A Japanese Princess Gets Her Royal Due at the Sackler Gallery
A new exhibition
Back in 1984, curator Ann Yonemura purchased the first-ever artifact for the Sackler Gallery of Art. It was an antique Japanese palanquin. Palanquins were used as transportation during the Tokugawa period of Japanese history, which ended in 1868. High-ranking Japanese nobility sat in the fancy compartments, and as many as six bearers carried it through the streets.
Yonemura knew that the palanquin belonged to a high-ranking noblewoman, since only the elite were permitted such ostentation. But it wasn't until this year, as reported in the January issue of Smithsonian magazine, that she figured out who the palanquin was made for.

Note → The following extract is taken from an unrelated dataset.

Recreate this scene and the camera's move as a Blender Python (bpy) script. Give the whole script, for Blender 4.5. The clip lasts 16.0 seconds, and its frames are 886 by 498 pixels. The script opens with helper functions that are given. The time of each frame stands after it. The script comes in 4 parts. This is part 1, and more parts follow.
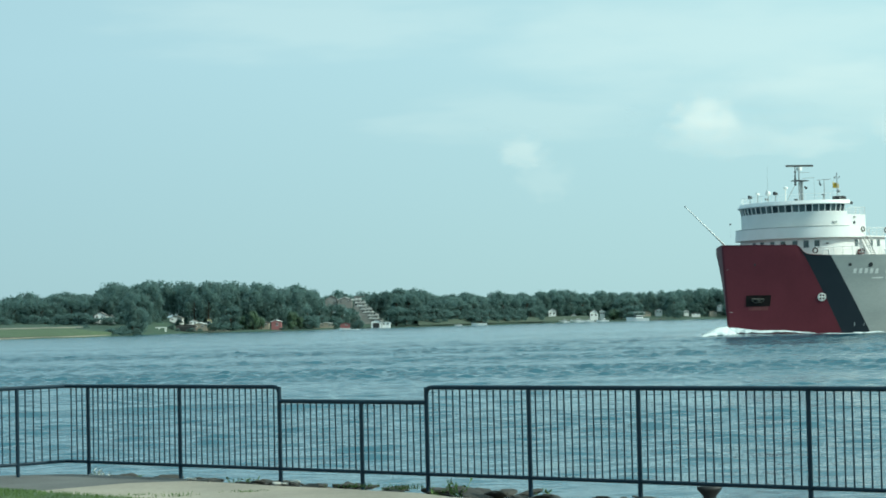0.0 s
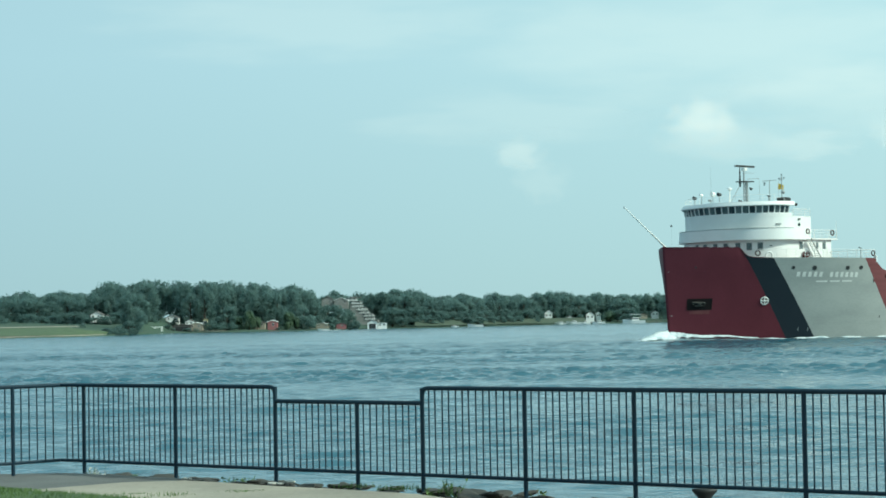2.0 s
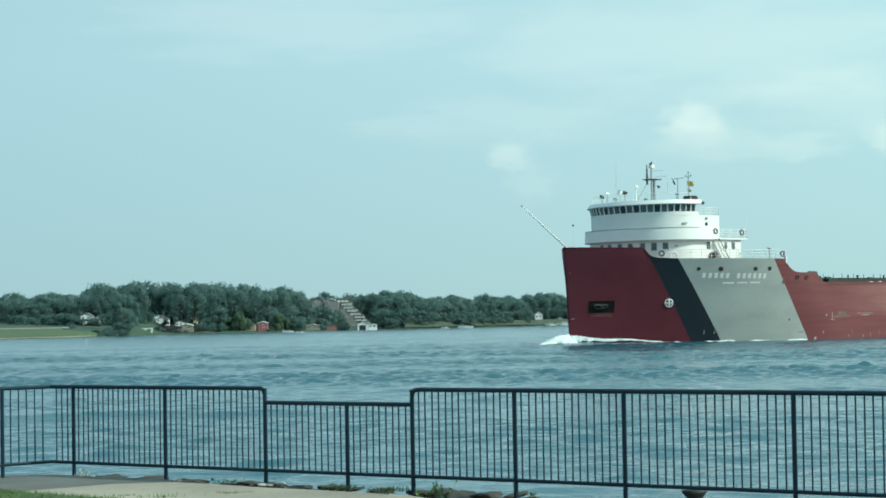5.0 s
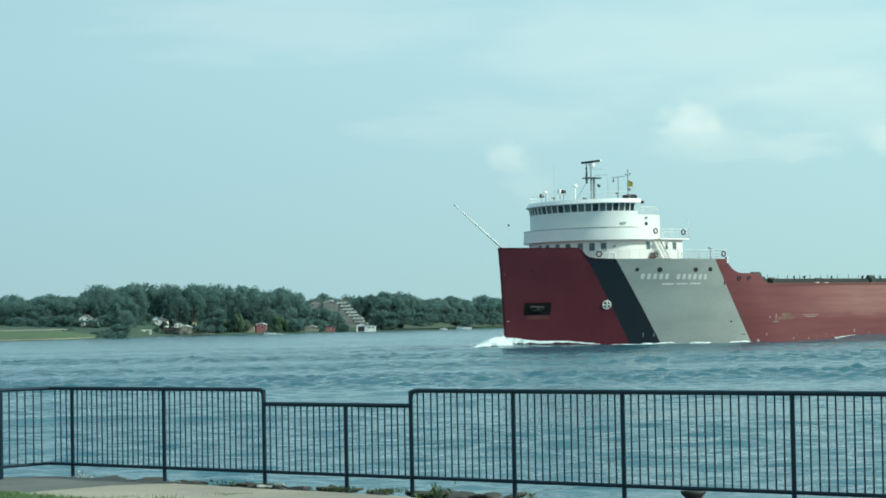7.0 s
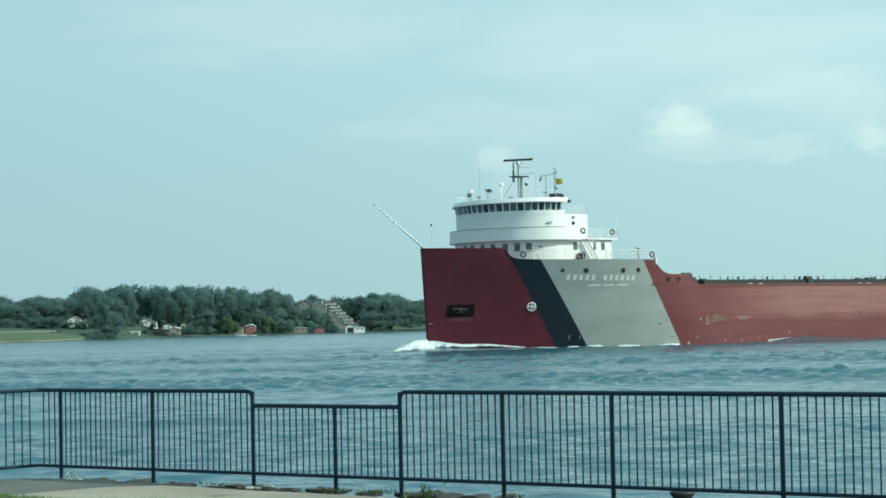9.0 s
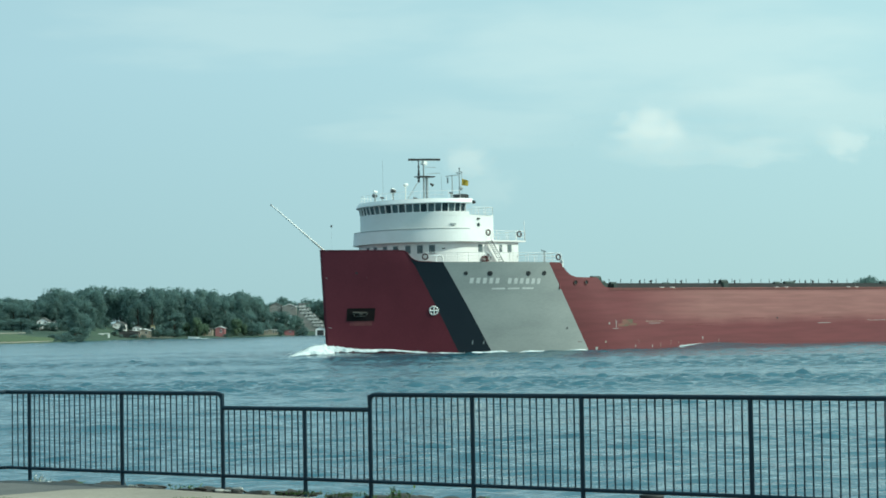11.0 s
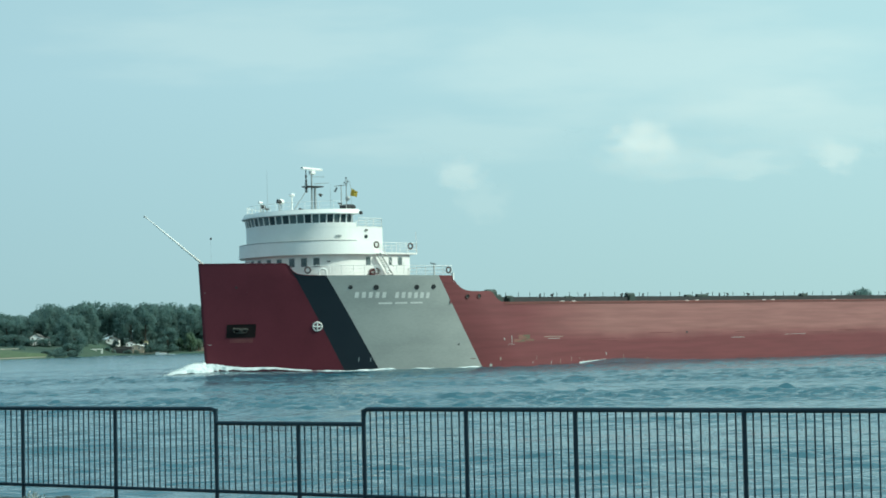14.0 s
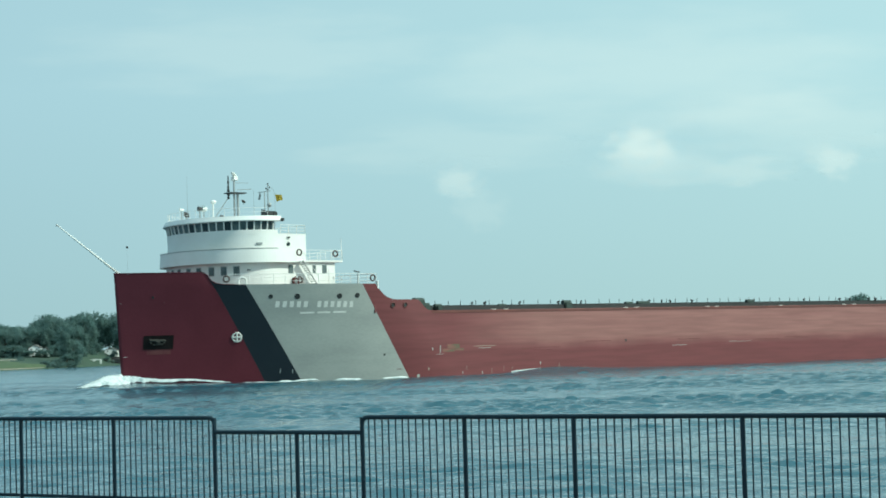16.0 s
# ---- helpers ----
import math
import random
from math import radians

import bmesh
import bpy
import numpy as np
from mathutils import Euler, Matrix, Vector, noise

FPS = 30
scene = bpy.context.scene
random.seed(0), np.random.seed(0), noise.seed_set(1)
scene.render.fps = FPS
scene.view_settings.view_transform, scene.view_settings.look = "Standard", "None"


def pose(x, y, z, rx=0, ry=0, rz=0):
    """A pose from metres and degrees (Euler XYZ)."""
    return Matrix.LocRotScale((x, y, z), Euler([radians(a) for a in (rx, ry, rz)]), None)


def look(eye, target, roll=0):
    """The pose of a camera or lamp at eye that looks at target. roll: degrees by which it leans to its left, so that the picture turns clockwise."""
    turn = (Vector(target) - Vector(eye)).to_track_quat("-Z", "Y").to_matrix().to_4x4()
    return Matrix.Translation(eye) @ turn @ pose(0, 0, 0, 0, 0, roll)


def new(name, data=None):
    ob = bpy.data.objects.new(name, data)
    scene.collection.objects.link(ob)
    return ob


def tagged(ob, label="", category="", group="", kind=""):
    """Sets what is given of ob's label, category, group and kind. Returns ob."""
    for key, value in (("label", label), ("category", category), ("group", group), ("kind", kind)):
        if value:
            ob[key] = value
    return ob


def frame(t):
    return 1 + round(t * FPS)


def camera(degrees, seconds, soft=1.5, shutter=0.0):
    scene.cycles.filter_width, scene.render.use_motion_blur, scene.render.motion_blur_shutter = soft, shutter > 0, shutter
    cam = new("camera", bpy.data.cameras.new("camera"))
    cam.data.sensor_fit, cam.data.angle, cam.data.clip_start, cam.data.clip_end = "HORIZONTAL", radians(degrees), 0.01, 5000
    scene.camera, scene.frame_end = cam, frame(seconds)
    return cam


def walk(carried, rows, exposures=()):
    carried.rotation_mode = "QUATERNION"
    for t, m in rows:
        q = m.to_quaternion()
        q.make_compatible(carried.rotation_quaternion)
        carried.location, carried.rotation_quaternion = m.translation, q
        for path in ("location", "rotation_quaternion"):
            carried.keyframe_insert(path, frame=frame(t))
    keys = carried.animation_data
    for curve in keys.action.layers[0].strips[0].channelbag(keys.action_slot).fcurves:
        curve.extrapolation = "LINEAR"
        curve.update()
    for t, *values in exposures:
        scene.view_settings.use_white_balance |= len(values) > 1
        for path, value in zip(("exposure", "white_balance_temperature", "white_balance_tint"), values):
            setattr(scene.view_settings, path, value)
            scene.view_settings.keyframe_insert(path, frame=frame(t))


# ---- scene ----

def aim(x, y, z, pitch, yaw, lean):
    """A camera pose at (x, y, z) that looks out over the river, in degrees."""
    p, w = radians(pitch), radians(yaw)
    way = Vector((math.sin(w) * math.cos(p), math.cos(w) * math.cos(p), math.sin(p)))
    return look((x, y, z), Vector((x, y, z)) + way * 100, lean)


cam = camera(25.25, 16.0, soft=1.75)
walk(cam, [
    (0.0, aim(0.002, 0.002, 3.351, 1.976, -0.346, -1.318)),
    (0.5, aim(-0.003, -0.001, 3.351, 1.945, -0.368, -1.167)),
    (1.0, aim(-0.004, -0.003, 3.350, 2.005, -0.373, -1.080)),
    (1.5, aim(-0.003, -0.006, 3.351, 2.012, -0.264, -1.043)),
    (2.0, aim(0.002, -0.003, 3.348, 2.007, -0.247, -1.013)),
    (2.5, aim(0.003, -0.004, 3.347, 1.985, -0.267, -0.989)),
    (3.0, aim(-0.002, -0.004, 3.349, 1.961, -0.068, -0.988)),
    (3.5, aim(-0.006, -0.007, 3.349, 1.983, 0.003, -1.014)),
    (4.0, aim(-0.001, -0.004, 3.349, 2.001, 0.051, -0.990)),
    (6.5, aim(0.007, -0.003, 3.350, 2.078, 0.009, -1.079)),
    (7.0, aim(0.006, -0.003, 3.347, 2.075, 0.076, -1.101)),
    (7.5, aim(-0.002, 0.000, 3.348, 2.038, 0.235, -1.081)),
    (8.0, aim(-0.003, 0.002, 3.350, 2.017, 0.381, -1.058)),
    (8.5, aim(0.001, 0.005, 3.348, 2.033, 0.395, -1.103)),
    (9.0, aim(0.008, 0.009, 3.348, 2.102, 0.393, -1.177)),
    (11.5, aim(0.004, 0.009, 3.348, 2.212, 1.394, -1.046)),
    (12.0, aim(-0.002, 0.005, 3.349, 2.362, 1.306, -1.247)),
    (12.5, aim(-0.003, 0.001, 3.348, 2.476, 1.311, -1.337)),
    (13.0, aim(-0.001, -0.000, 3.347, 2.486, 1.430, -1.339)),
    (13.5, aim(-0.003, 0.001, 3.348, 2.540, 1.460, -1.278)),
    (14.0, aim(0.006, 0.003, 3.349, 2.568, 1.461, -1.287)),
    (14.5, aim(-0.003, 0.001, 3.347, 2.528, 1.487, -1.296)),
    (15.0, aim(-0.000, -0.000, 3.347, 2.566, 1.482, -1.512)),
    (15.5, aim(0.004, 0.001, 3.346, 2.717, 1.472, -1.706)),
    (16.0, aim(0.015, 0.002, 3.343, 2.800, 1.519, -1.669)),
], exposures=[(0.0, 0.33, 6060, -9), (9.0, 0.29, 6060, -9), (16.0, 0.24, 6060, -9)])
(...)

Yonemura received a call from Shin'ichi Saito, a curator at the Tokyo Metropolitan Edo-Tokyo Museum. A document he'd found in the Japanese National Archives listed the items that had been made for the 1856 marriage between shogun Tokugawa Iesada and Princess Atsuhime. He was sure the Sackler's palanquin was made for Atsuhime. She would have sat in it, and six bearers would have carried her through the streets from her parents' home to her new husband's.
But Atsuhume was more than just a shogun's third wife. Her husband died two years after their marriage, making her a widow at 23. Undaunted, Atsuhime renamed herself Tenshoin. When the Tokugawa clan resigned the shogunate and imperial rule resumed, Princess Atsuhime remained a force in politics, advancing her family's position. Her life spanned the birth of a modern, powerful Japan. Atsuhime's fascinating story is the subject of a 50-episode drama, currently airing on the Japanese public TV network NHK.